There was the devastation of so much superb bushland, the animals and birds that lived in it.
It was so much a repetitive cycle, from which necessary lessons did not seem to be learned. As a teenager in 1962, I’d watched from then rural North Bayswater, as the Dandenongs burned: a horseshoe of fire in the night. Ash Wednesday of 1983 in the Dandenongs impacted heavily on the families whose students I taught, and colleagues who lost homes at Cockatoo and Lorne. I was out at night in my bushy backyard at Montrose, extinguishing embers that drifted down the mountain on the wind change. In 1997 parts of the Dandenongs burned again and friends experienced traumatic evacuations. Yet the whole area continued to be more densely settled as Melbourne’s urban sprawl grew unchecked. At our end of the mountains, there were few exit roads and they were one lane each way, and winding – with the population growth, a disaster in the making……

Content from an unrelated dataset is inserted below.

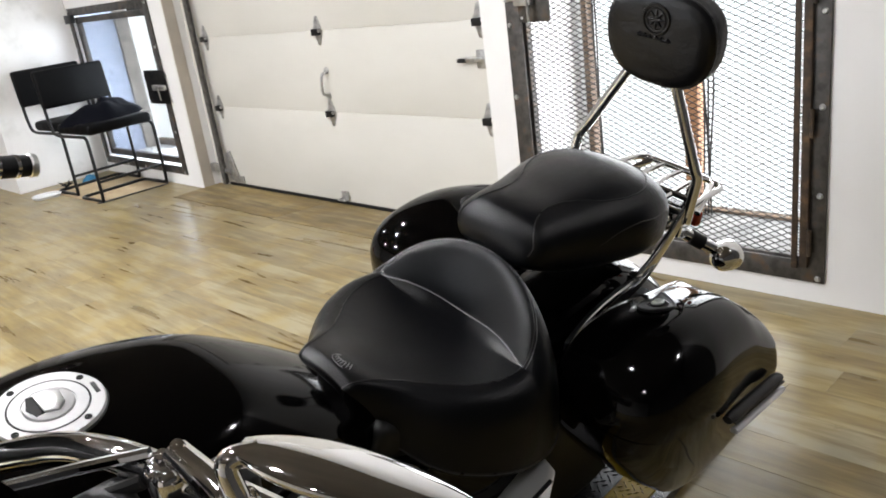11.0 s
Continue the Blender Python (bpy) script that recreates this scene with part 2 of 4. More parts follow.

It was, of course, a given that we could not depart for travels before John’s bowls season ended, which could be as late as mid-March if they made finals. Then there were Club championships to be played….

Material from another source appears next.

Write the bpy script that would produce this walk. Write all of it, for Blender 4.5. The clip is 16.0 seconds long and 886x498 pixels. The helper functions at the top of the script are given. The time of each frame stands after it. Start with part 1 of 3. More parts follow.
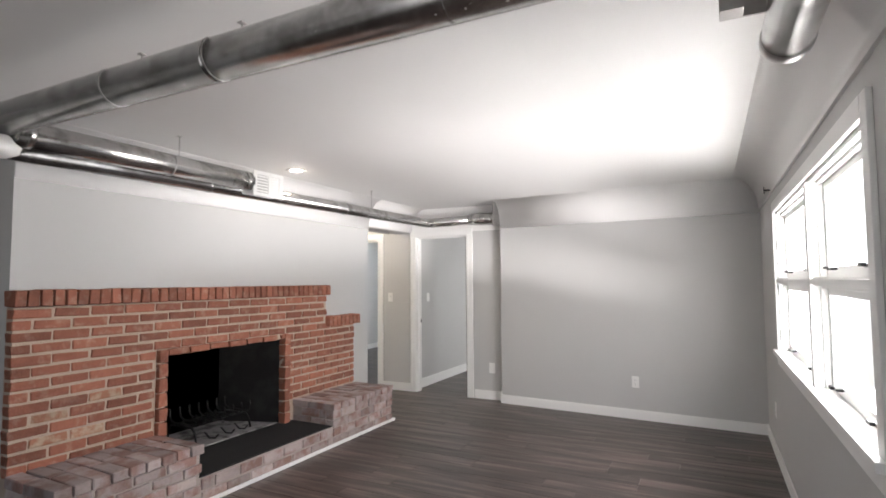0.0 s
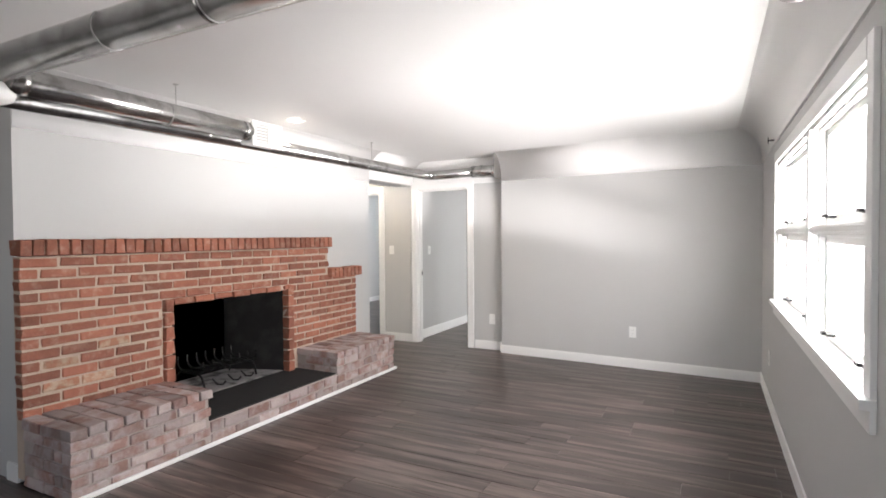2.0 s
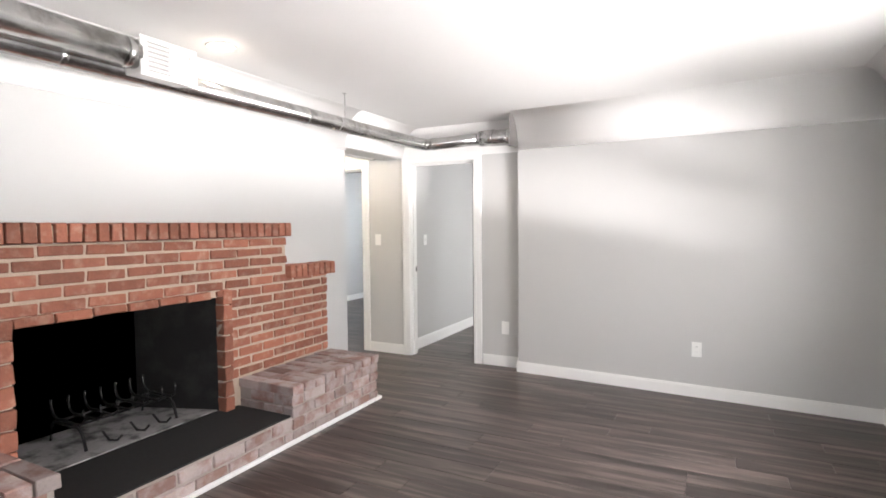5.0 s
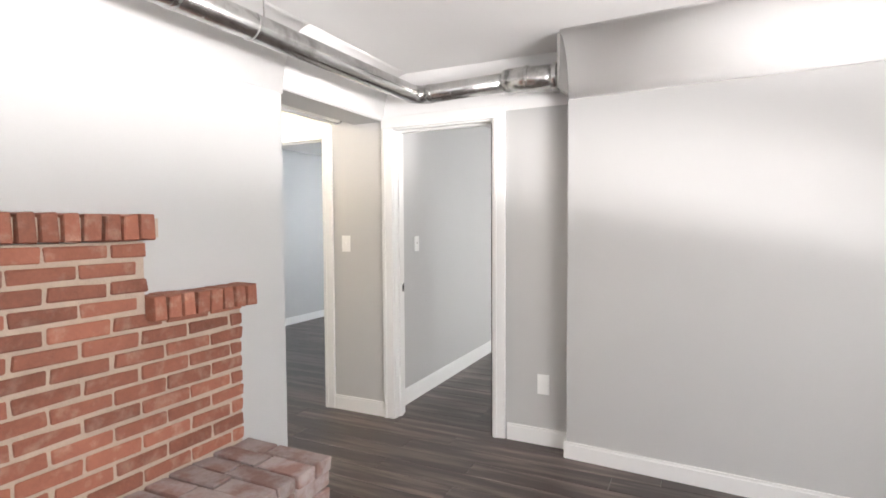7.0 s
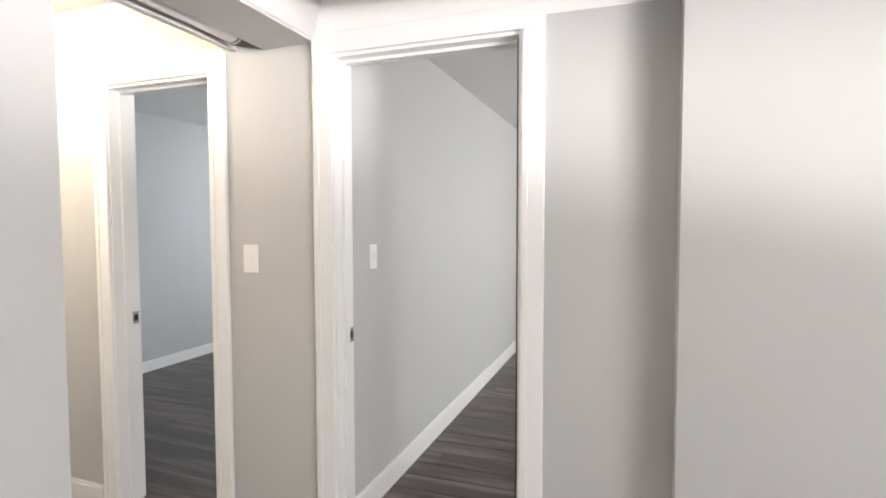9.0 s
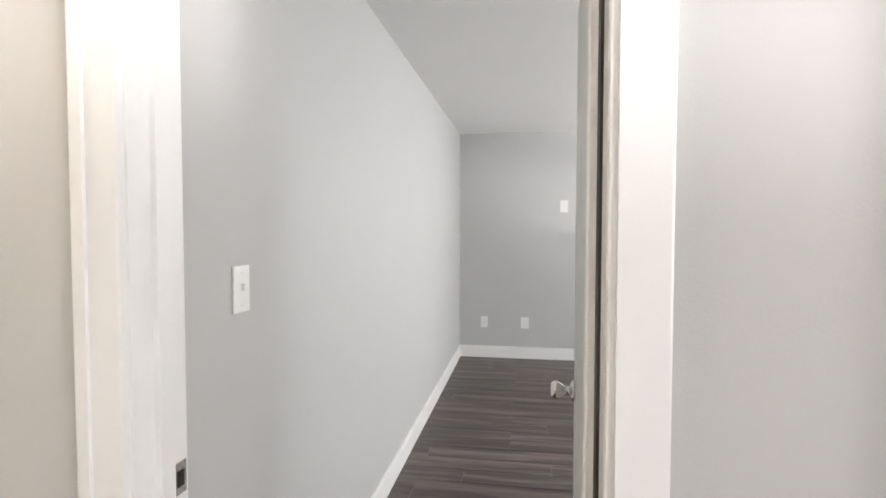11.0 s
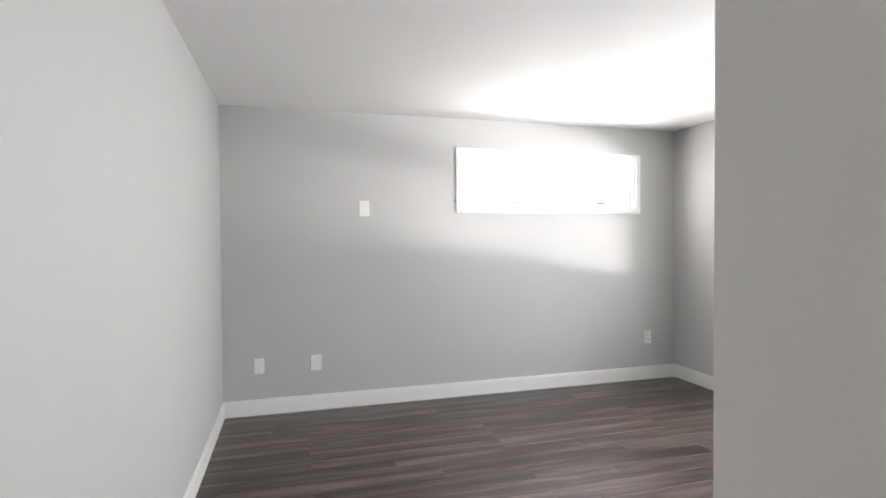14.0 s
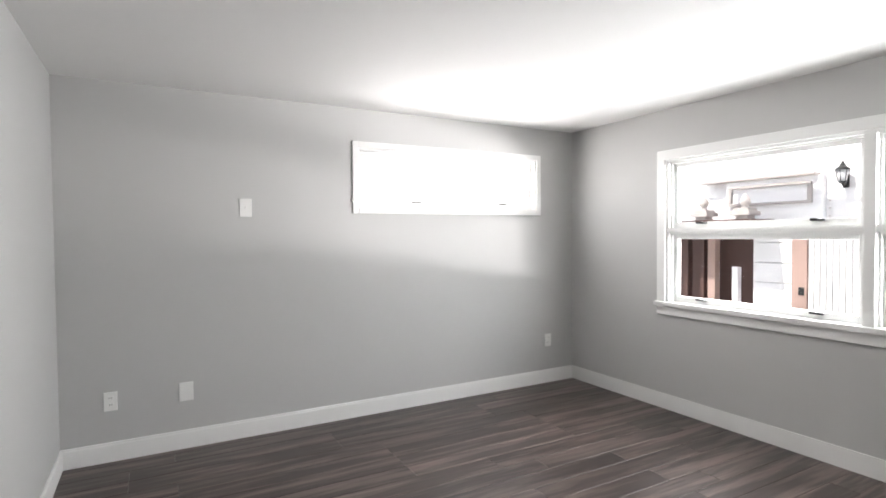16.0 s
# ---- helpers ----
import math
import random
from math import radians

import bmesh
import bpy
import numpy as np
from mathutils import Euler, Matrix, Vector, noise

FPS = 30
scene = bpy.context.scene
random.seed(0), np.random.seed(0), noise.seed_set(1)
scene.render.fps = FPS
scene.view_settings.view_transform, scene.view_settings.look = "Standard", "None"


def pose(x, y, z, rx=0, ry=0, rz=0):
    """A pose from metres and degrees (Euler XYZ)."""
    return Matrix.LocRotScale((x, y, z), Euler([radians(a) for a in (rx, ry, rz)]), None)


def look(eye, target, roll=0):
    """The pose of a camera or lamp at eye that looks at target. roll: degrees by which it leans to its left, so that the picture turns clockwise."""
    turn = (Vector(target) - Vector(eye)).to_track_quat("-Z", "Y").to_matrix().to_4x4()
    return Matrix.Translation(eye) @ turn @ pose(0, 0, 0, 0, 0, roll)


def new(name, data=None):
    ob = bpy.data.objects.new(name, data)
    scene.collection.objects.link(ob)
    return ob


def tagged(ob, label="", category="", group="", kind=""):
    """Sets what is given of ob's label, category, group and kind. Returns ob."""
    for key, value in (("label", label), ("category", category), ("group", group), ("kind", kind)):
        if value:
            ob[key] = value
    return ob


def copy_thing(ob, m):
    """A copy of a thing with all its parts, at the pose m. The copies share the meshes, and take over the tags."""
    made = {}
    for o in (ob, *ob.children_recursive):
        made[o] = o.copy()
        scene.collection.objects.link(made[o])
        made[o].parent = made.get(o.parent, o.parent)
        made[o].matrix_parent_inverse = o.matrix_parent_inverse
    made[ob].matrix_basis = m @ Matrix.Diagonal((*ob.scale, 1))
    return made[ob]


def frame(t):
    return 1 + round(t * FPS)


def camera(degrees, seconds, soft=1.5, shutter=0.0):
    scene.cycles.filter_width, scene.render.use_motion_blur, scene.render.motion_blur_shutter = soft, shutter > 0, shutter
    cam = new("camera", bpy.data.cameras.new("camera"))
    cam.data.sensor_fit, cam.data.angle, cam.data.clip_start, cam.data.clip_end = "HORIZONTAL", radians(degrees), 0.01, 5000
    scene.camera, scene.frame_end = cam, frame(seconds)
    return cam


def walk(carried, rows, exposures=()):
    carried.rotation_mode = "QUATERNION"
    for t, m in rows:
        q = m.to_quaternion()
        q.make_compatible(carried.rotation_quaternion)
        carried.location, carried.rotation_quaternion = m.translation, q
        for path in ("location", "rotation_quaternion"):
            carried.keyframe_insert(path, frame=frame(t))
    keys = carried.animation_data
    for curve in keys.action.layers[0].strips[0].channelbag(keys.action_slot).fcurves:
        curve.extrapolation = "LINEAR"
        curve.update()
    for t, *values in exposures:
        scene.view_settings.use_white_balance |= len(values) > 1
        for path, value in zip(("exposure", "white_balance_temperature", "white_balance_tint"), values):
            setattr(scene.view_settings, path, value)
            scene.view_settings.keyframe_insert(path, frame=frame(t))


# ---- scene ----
cam = camera(80.0, 16.0, 1.7)
PATH = [
    (0, (3.551, -6.079, 1.441), (2.651, -4.298, 1.562), -0.4),
    (0.5, (3.57, -6.084, 1.421), (2.663, -4.303, 1.492), -0.5),
    (1, (3.573, -6.078, 1.413), (2.663, -4.297, 1.441), -0.5),
    (1.5, (3.574, -6.086, 1.407), (2.665, -4.305, 1.395), -0.4),
    (2, (3.561, -6.09, 1.408), (2.654, -4.308, 1.36), -0.4),
    (2.5, (3.571, -6.087, 1.394), (2.661, -4.308, 1.326), -0.4),
    (3, (3.533, -6.04, 1.399), (2.627, -4.259, 1.325), -0.5),
    (3.5, (3.414, -5.85, 1.393), (2.513, -4.067, 1.305), -0.4),
    (4, (3.272, -5.554, 1.394), (2.366, -3.773, 1.301), -0.4),
    (6.5, (2.212, -3.556, 1.355), (1.334, -1.762, 1.268), -0.4),
    (7, (1.983, -3.153, 1.362), (1.114, -1.354, 1.27), -0.3),
    (7.5, (1.756, -2.805, 1.351), (0.9, -0.999, 1.271), -0.3),
    (8, (1.524, -2.479, 1.371), (0.716, -0.651, 1.283), -0.1),
    (8.5, (1.313, -2.165, 1.384), (0.593, -0.302, 1.285), -0.2),
    (9, (1.184, -1.801, 1.375), (0.504, 0.077, 1.277), -0.1),
    (9.5, (1.077, -1.502, 1.395), (0.435, 0.389, 1.282), 0.1),
    (9.7, (1.027, -1.394, 1.401), (0.414, 0.506, 1.282), 0.3),
    (11.8, (0.569, -0.385, 1.35), (0.511, 1.613, 1.292), 0.1),
    (12, (0.548, -0.296, 1.35), (0.558, 1.703, 1.292), 0.3),
    (12.5, (0.531, -0.062, 1.339), (0.684, 1.932, 1.292), -0.1),
    (13, (0.541, 0.158, 1.328), (0.83, 2.137, 1.291), -0.2),
    (13.5, (0.527, 0.378, 1.336), (0.958, 2.331, 1.299), -0.3),
    (14, (0.516, 0.555, 1.351), (1.066, 2.478, 1.31), -0.4),
    (14.5, (0.542, 0.69, 1.356), (1.216, 2.573, 1.313), -0.6),
    (15, (0.535, 0.813, 1.383), (1.336, 2.645, 1.331), -0.5),
    (15.5, (0.521, 0.903, 1.351), (1.424, 2.688, 1.315), -0.7),
    (16, (0.51, 0.97, 1.398), (1.475, 2.721, 1.343), -0.5),
]
walk(cam, [(t, look(eye, target, roll)) for t, eye, target, roll in PATH], [(0.0, 0.56), (1.5, 0.87), (3.5, 1.1), (6.5, 1.06), (8.5, 1.0), (9.7, 1.04), (12.0, 1.23), (14.0, 1.0), (16.0, 0.84)])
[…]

Easter, with its associated school holidays, was in April this year. I really did not want to be sharing roads and caravan parks with the Easter crowds, if avoidable.
A booking that commenced later in April had suited our sitters, so for all those reasons, this year’s trip started a bit later than normal.
John had decided to abandon having Truck serviced by Landrover dealers in Melbourne, given the issues we’d had with work done by same, over recent trips. Plus the logistical challenges of getting Truck to the most recent service centre we’d used – which had been the best. This one was in the inner Melbourne eastern suburbs, so to have Truck there for the requested 8am, each time, meant leaving home well before 7am and battling the heavy commuter traffic all the way. Both of us, because I had to also drive my car, to collect John. The reverse trip, to pick up Truck always put us into the afternoon traffic peak, too, so it was a pain, all round.
The son of a neighbour from a few doors away, ran a local vehicle service centre and, despite being only in his 20’s, was supposed to specialize in Landrovers. Certainly the various family members drove a range of them. So John had committed Truck to his care, in March, with the usual instructions for a thorough check and service, with particular attention to the brakes. Several faults were rectified. A new vacuum pump was fitted, to solve the brake problems John had detected. He was still not happy, however, and a return to the local mechanic saw the – faulty – new vacuum pump replaced with yet another new one, just a few days before our scheduled departure time. All that work had really dragged on, it seemed, and had made a significant dent in the bank account.